### Task requirements
Copy each line below that contains "This".

— Start of Working data —

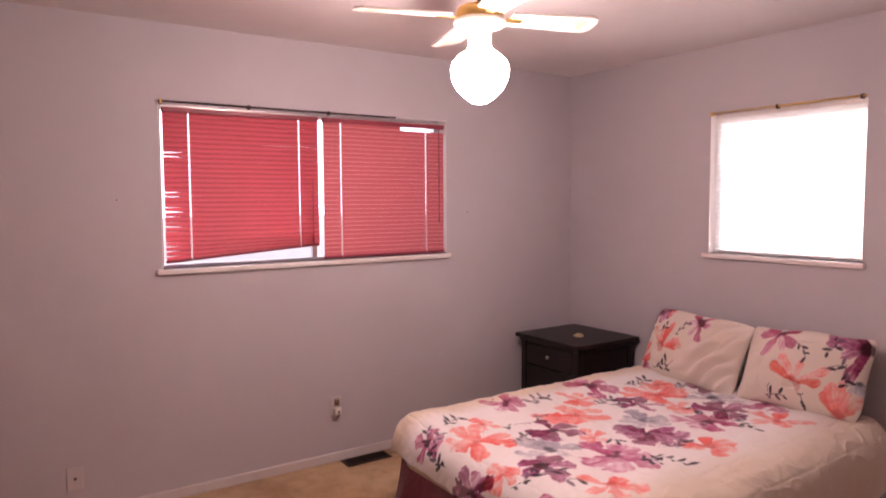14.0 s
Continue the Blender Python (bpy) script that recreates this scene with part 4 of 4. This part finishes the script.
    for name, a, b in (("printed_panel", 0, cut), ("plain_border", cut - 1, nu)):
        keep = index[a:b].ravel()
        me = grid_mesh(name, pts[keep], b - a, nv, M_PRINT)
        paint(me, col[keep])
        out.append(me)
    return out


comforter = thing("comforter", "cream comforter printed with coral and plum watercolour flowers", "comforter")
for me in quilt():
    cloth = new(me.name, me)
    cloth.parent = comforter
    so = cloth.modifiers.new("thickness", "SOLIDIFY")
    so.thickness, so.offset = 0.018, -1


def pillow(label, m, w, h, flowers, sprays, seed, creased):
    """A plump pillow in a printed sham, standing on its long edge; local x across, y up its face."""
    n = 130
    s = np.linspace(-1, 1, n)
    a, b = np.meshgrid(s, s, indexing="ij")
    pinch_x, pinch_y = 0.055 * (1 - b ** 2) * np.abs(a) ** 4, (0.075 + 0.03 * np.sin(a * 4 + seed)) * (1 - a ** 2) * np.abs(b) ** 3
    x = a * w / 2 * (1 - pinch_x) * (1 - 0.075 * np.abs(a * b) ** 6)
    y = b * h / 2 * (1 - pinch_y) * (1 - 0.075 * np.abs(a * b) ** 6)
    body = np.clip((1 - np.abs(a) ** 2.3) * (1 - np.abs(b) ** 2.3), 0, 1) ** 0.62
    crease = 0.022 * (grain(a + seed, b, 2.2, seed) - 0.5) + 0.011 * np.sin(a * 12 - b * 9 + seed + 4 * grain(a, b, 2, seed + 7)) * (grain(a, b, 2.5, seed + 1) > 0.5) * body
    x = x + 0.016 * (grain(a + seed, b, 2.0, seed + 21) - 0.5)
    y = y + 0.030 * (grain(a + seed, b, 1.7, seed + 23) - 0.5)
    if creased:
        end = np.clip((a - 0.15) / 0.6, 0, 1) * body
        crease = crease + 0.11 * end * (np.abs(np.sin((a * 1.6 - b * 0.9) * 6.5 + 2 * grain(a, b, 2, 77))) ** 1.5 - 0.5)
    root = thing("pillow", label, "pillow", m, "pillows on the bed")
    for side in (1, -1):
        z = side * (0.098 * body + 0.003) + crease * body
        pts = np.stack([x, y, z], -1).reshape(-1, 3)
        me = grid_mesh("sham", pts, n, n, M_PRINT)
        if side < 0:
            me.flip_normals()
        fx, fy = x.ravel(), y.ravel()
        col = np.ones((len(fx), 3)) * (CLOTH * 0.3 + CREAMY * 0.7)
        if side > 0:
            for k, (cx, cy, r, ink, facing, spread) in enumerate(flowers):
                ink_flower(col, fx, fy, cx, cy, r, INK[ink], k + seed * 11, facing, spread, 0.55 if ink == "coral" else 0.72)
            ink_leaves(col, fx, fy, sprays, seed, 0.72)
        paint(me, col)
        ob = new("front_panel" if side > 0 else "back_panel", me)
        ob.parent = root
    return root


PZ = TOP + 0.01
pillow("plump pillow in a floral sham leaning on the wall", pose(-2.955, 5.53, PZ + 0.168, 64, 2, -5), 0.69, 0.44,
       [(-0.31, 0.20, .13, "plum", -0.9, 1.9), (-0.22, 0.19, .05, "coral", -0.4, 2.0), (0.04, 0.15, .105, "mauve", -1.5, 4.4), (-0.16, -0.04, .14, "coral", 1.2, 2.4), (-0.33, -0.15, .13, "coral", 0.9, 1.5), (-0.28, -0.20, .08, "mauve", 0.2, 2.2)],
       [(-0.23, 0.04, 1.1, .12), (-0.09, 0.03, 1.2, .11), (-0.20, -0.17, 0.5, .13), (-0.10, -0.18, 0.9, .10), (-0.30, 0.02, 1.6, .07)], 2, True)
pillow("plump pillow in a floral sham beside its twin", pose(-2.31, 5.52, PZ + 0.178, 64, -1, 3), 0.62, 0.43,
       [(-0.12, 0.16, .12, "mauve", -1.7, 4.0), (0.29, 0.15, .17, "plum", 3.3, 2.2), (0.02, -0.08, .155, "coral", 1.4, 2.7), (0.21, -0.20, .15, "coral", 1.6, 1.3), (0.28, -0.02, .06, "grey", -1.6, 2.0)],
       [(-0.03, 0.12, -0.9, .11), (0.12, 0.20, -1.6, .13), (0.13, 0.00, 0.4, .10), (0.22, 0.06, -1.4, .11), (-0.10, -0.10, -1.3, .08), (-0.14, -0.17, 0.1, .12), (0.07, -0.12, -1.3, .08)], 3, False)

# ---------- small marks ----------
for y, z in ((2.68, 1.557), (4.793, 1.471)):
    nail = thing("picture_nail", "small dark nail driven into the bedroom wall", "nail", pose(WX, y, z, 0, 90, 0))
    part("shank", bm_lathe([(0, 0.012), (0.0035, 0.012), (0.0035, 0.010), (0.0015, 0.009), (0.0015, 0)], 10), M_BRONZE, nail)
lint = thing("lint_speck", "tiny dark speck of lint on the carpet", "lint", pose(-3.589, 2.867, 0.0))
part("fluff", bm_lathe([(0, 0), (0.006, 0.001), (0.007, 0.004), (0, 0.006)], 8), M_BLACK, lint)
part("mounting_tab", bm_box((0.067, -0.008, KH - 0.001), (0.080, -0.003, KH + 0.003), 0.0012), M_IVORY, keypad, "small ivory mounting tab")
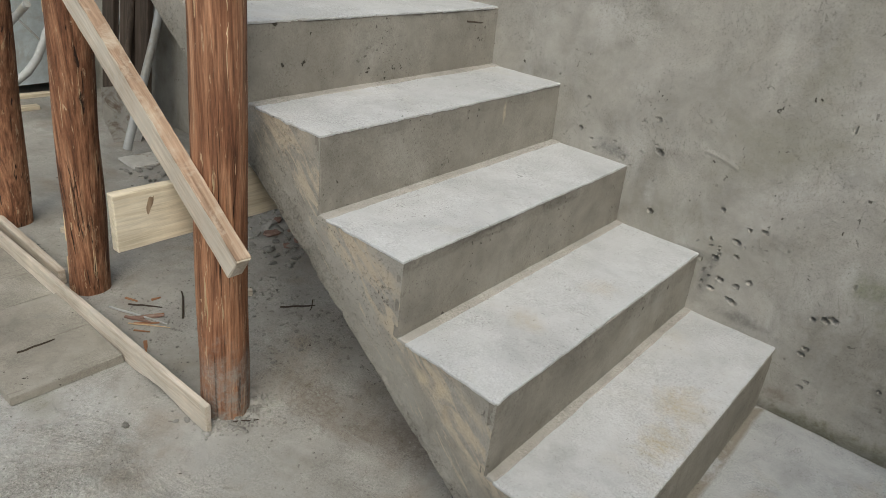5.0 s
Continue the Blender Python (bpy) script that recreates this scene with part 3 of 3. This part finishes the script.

— End of Working data —

### Solution
Continue the Blender Python (bpy) script that recreates this scene with part 4 of 4. This part finishes the script.
Continue the Blender Python (bpy) script that recreates this scene with part 3 of 3. This part finishes the script.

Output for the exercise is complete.